=== GIVEN TASK ===
Pictures stay out of the copy; set down each line of the listing below exactly.

*****

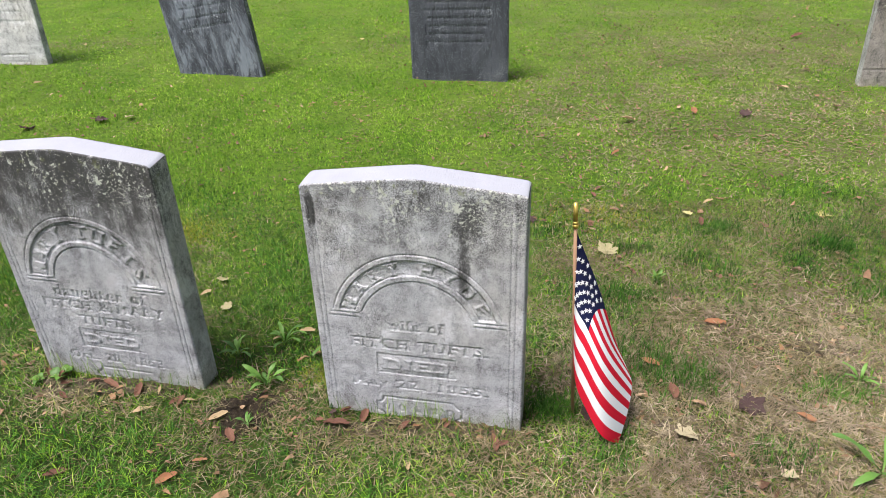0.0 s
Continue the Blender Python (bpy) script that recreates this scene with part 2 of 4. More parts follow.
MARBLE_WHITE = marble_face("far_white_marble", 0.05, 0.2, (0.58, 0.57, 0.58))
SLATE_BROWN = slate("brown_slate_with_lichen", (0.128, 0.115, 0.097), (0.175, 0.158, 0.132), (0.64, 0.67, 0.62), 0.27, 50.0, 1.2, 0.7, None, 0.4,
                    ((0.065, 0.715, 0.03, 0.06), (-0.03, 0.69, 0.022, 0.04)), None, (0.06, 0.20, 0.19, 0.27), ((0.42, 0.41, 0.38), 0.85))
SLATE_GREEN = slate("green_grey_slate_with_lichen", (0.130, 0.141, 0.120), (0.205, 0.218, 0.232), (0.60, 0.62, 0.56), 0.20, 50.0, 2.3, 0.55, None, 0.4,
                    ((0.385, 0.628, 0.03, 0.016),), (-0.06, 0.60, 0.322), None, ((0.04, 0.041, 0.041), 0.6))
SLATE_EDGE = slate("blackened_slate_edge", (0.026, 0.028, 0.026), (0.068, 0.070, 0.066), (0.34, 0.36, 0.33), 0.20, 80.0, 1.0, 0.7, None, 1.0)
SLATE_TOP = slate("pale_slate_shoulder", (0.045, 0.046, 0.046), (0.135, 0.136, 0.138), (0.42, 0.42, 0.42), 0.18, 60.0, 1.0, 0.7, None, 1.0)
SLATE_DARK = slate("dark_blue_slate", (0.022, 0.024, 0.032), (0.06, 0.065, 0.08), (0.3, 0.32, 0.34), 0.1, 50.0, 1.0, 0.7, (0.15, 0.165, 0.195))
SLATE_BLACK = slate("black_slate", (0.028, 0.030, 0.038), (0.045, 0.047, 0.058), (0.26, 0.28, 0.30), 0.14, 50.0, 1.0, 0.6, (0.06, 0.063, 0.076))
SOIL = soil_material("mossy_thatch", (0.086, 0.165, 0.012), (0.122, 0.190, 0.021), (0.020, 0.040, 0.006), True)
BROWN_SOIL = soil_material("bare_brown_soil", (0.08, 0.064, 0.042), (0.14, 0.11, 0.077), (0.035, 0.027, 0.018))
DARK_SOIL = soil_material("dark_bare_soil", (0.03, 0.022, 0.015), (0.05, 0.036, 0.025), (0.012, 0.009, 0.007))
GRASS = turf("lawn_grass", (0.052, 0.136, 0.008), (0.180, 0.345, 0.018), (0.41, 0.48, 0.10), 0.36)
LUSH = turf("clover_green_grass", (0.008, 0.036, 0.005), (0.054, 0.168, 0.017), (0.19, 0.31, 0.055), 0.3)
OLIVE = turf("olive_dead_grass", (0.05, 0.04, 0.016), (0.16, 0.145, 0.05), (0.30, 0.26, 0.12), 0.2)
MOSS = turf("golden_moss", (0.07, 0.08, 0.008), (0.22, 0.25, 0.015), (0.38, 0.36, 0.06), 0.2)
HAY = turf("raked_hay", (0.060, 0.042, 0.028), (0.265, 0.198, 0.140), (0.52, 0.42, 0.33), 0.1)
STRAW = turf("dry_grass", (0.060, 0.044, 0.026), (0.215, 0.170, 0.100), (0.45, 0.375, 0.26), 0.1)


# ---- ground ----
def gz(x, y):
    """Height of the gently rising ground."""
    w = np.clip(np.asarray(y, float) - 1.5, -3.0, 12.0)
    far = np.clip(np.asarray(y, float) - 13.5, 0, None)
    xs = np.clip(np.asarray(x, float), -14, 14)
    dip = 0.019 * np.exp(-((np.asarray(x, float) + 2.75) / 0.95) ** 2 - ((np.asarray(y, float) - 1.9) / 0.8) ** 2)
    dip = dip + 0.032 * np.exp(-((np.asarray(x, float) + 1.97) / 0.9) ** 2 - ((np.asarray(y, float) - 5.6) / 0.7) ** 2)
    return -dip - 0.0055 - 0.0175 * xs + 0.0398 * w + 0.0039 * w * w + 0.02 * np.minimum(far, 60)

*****

=== SOLUTION FOR THIS EXERCISE ===
0.0 s
Continue the Blender Python (bpy) script that recreates this scene with part 2 of 4. More parts follow.
MARBLE_WHITE = marble_face("far_white_marble", 0.05, 0.2, (0.58, 0.57, 0.58))
SLATE_BROWN = slate("brown_slate_with_lichen", (0.128, 0.115, 0.097), (0.175, 0.158, 0.132), (0.64, 0.67, 0.62), 0.27, 50.0, 1.2, 0.7, None, 0.4,
                    ((0.065, 0.715, 0.03, 0.06), (-0.03, 0.69, 0.022, 0.04)), None, (0.06, 0.20, 0.19, 0.27), ((0.42, 0.41, 0.38), 0.85))
SLATE_GREEN = slate("green_grey_slate_with_lichen", (0.130, 0.141, 0.120), (0.205, 0.218, 0.232), (0.60, 0.62, 0.56), 0.20, 50.0, 2.3, 0.55, None, 0.4,
                    ((0.385, 0.628, 0.03, 0.016),), (-0.06, 0.60, 0.322), None, ((0.04, 0.041, 0.041), 0.6))
SLATE_EDGE = slate("blackened_slate_edge", (0.026, 0.028, 0.026), (0.068, 0.070, 0.066), (0.34, 0.36, 0.33), 0.20, 80.0, 1.0, 0.7, None, 1.0)
SLATE_TOP = slate("pale_slate_shoulder", (0.045, 0.046, 0.046), (0.135, 0.136, 0.138), (0.42, 0.42, 0.42), 0.18, 60.0, 1.0, 0.7, None, 1.0)
SLATE_DARK = slate("dark_blue_slate", (0.022, 0.024, 0.032), (0.06, 0.065, 0.08), (0.3, 0.32, 0.34), 0.1, 50.0, 1.0, 0.7, (0.15, 0.165, 0.195))
SLATE_BLACK = slate("black_slate", (0.028, 0.030, 0.038), (0.045, 0.047, 0.058), (0.26, 0.28, 0.30), 0.14, 50.0, 1.0, 0.6, (0.06, 0.063, 0.076))
SOIL = soil_material("mossy_thatch", (0.086, 0.165, 0.012), (0.122, 0.190, 0.021), (0.020, 0.040, 0.006), True)
BROWN_SOIL = soil_material("bare_brown_soil", (0.08, 0.064, 0.042), (0.14, 0.11, 0.077), (0.035, 0.027, 0.018))
DARK_SOIL = soil_material("dark_bare_soil", (0.03, 0.022, 0.015), (0.05, 0.036, 0.025), (0.012, 0.009, 0.007))
GRASS = turf("lawn_grass", (0.052, 0.136, 0.008), (0.180, 0.345, 0.018), (0.41, 0.48, 0.10), 0.36)
LUSH = turf("clover_green_grass", (0.008, 0.036, 0.005), (0.054, 0.168, 0.017), (0.19, 0.31, 0.055), 0.3)
OLIVE = turf("olive_dead_grass", (0.05, 0.04, 0.016), (0.16, 0.145, 0.05), (0.30, 0.26, 0.12), 0.2)
MOSS = turf("golden_moss", (0.07, 0.08, 0.008), (0.22, 0.25, 0.015), (0.38, 0.36, 0.06), 0.2)
HAY = turf("raked_hay", (0.060, 0.042, 0.028), (0.265, 0.198, 0.140), (0.52, 0.42, 0.33), 0.1)
STRAW = turf("dry_grass", (0.060, 0.044, 0.026), (0.215, 0.170, 0.100), (0.45, 0.375, 0.26), 0.1)


# ---- ground ----
def gz(x, y):
    """Height of the gently rising ground."""
    w = np.clip(np.asarray(y, float) - 1.5, -3.0, 12.0)
    far = np.clip(np.asarray(y, float) - 13.5, 0, None)
    xs = np.clip(np.asarray(x, float), -14, 14)
    dip = 0.019 * np.exp(-((np.asarray(x, float) + 2.75) / 0.95) ** 2 - ((np.asarray(y, float) - 1.9) / 0.8) ** 2)
    dip = dip + 0.032 * np.exp(-((np.asarray(x, float) + 1.97) / 0.9) ** 2 - ((np.asarray(y, float) - 5.6) / 0.7) ** 2)
    return -dip - 0.0055 - 0.0175 * xs + 0.0398 * w + 0.0039 * w * w + 0.02 * np.minimum(far, 60)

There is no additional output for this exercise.